### THE REQUEST
Show each line of the data below that has the string "Continue" in it.
┌────────
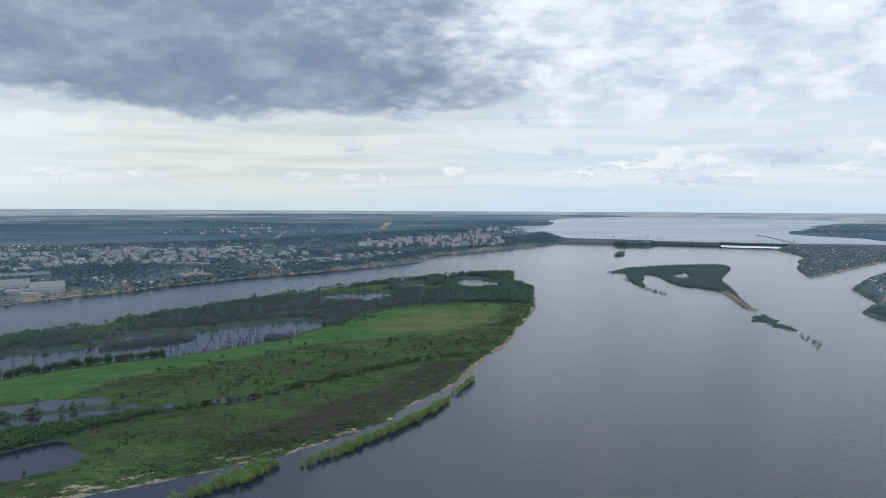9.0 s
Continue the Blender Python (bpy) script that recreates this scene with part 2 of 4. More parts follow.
    c = n.mix(1.0, c, n.ramp(tuft, [(0.36, 0.62), (0.50, 1.0), (0.64, 1.32)]), "MULTIPLY")
    c = n.mix(wood, c, floor_)
    c = n.mix(town, c, yard)
    c = n.mix(n.step(n.math("ADD", bare, n.math("MULTIPLY", n.math("SUBTRACT", n2, 0.5), 1.2)), 0.3, 0.7), c, earth)
    # paler with distance up to the rim: haze in the colour, plus pale fields
    c = n.mix(hazy_steppe, c, n.mix(n.attribute("rim", "Fac"), n.mix(n.attribute("outer_haze", "Fac"), plain, pale), n.mix(n.step(far, 0.42, 0.58), (0.22, 0.27, 0.31), (0.34, 0.365, 0.37))))
    c = n.mix(n.step(n.math("ADD", sand, n.math("MULTIPLY", n.math("SUBTRACT", n2, 0.5), 2.2)), 0.42, 0.62), c, beach)
    n.put(bsdf.inputs["Base Color"], c)
    bump(n, bsdf, n.math("MULTIPLY", n.math("ADD", n2, n3), n.math("SUBTRACT", 1.0, hazy_steppe)), 0.6, 0.8)


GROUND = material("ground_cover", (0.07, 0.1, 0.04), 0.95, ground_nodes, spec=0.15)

# ---------------------------------------------------------------- plan, in metres
ISLAND = [(-724, 833), (-572, 913), (-535, 924), (-500, 943), (-473, 926), (-446, 956), (-391, 1013), (-327, 1068), (-296, 1112), (-257, 1139), (-218,
    1173), (-178, 1221), (-87, 1308), (18, 1408), (138, 1488), (269, 1568), (339, 1601), (384, 1603), (411, 1574), (406, 1545), (379, 1507), (362,
    1497), (372, 1455), (388, 1407), (393, 1354), (383, 1298), (358, 1198), (331, 1117), (306, 1055), (259, 956), (230, 890), (203, 838), (177, 797),
    (157, 759), (137, 717), (121, 690), (107, 669), (88, 651), (73, 635), (61, 615), (47, 594), (17, 567), (-10, 546)]
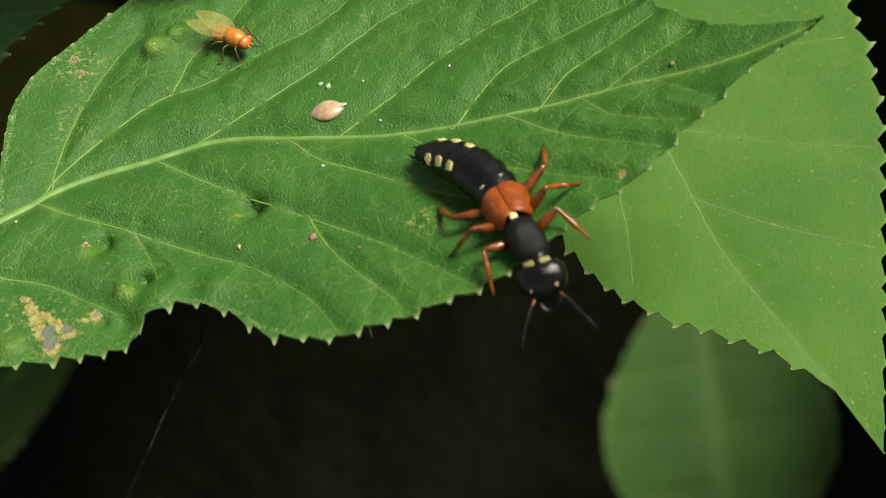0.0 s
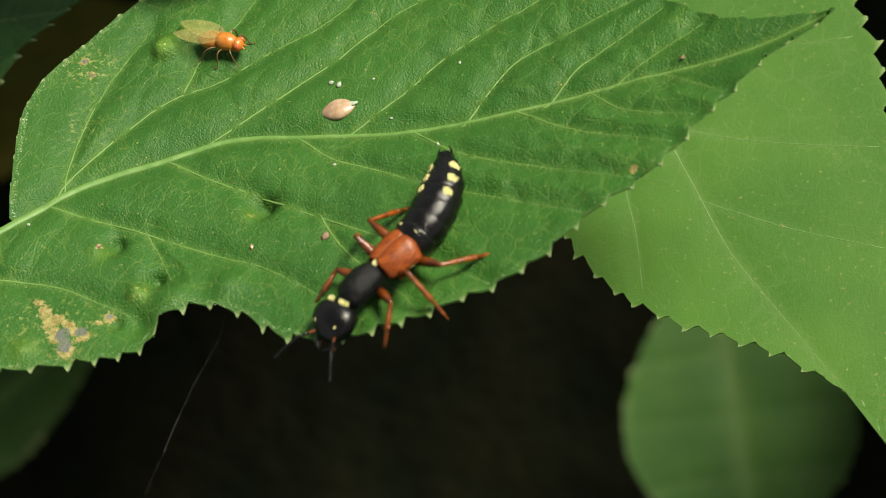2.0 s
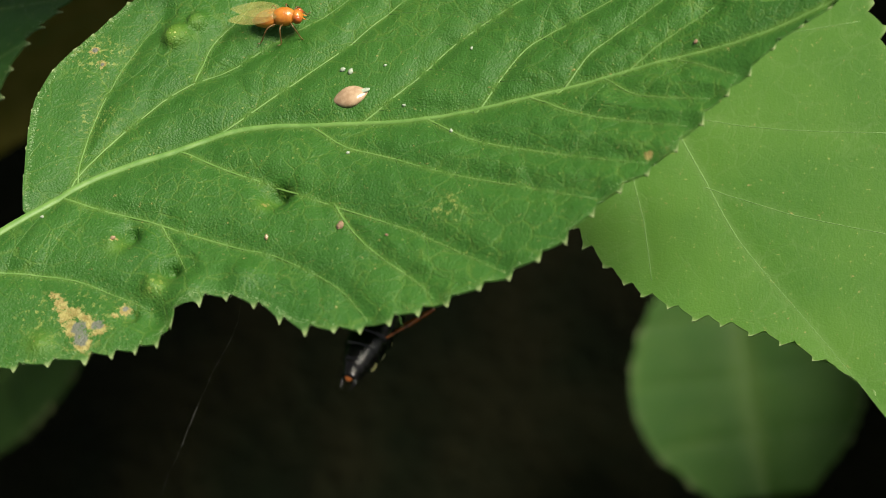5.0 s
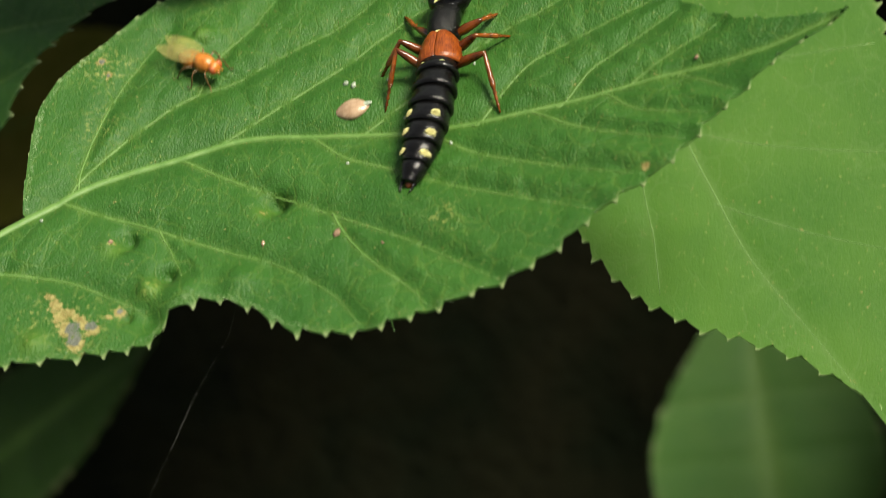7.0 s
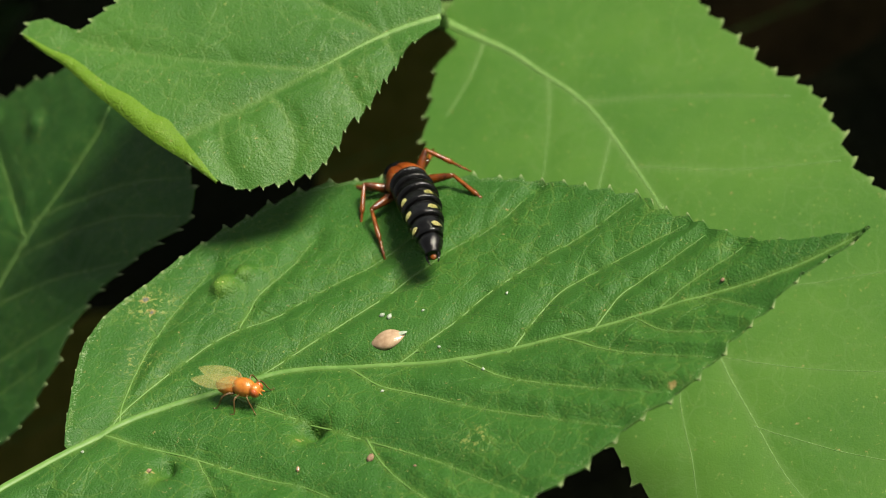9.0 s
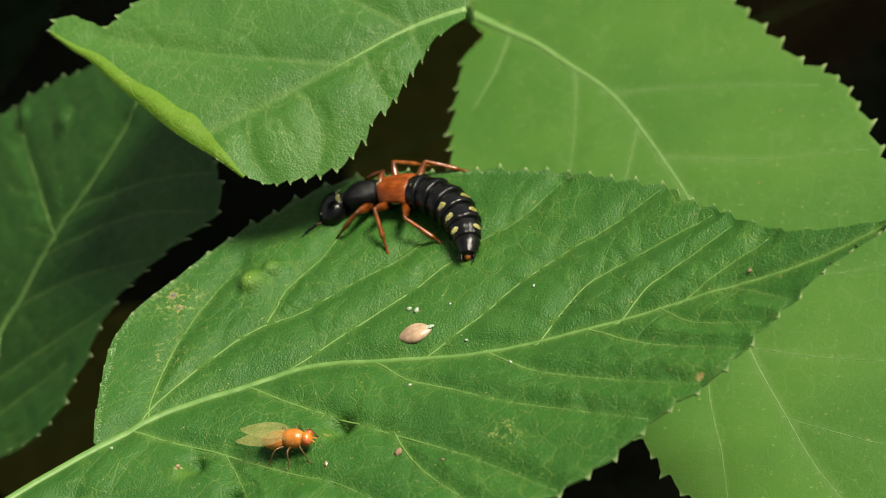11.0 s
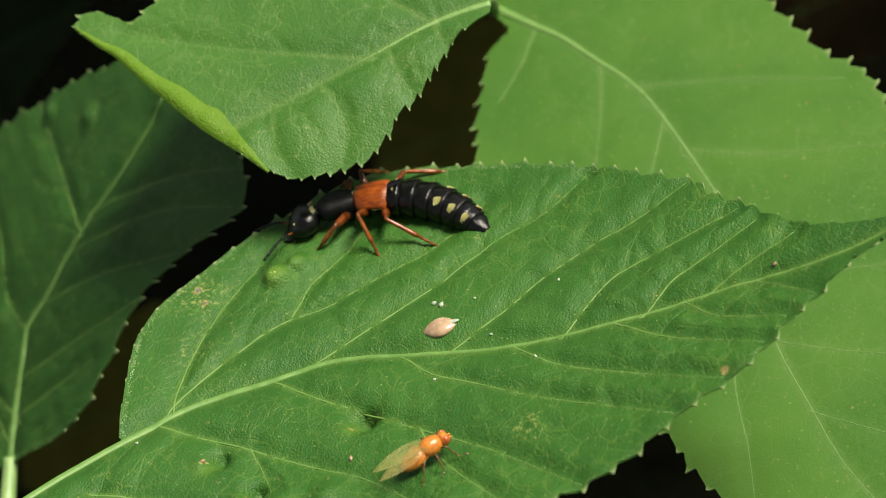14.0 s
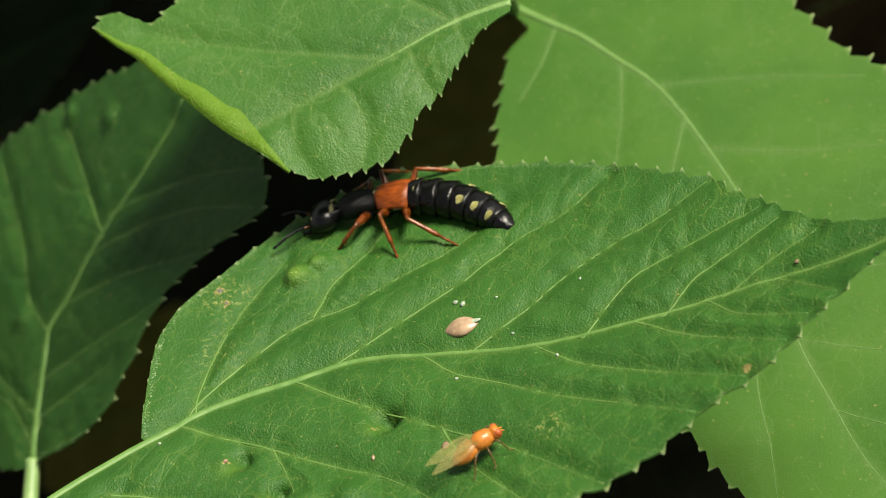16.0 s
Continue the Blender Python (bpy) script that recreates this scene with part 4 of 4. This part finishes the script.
└────────
### EXPECTED ANSWER
Continue the Blender Python (bpy) script that recreates this scene with part 2 of 4. More parts follow.
Continue the Blender Python (bpy) script that recreates this scene with part 4 of 4. This part finishes the script.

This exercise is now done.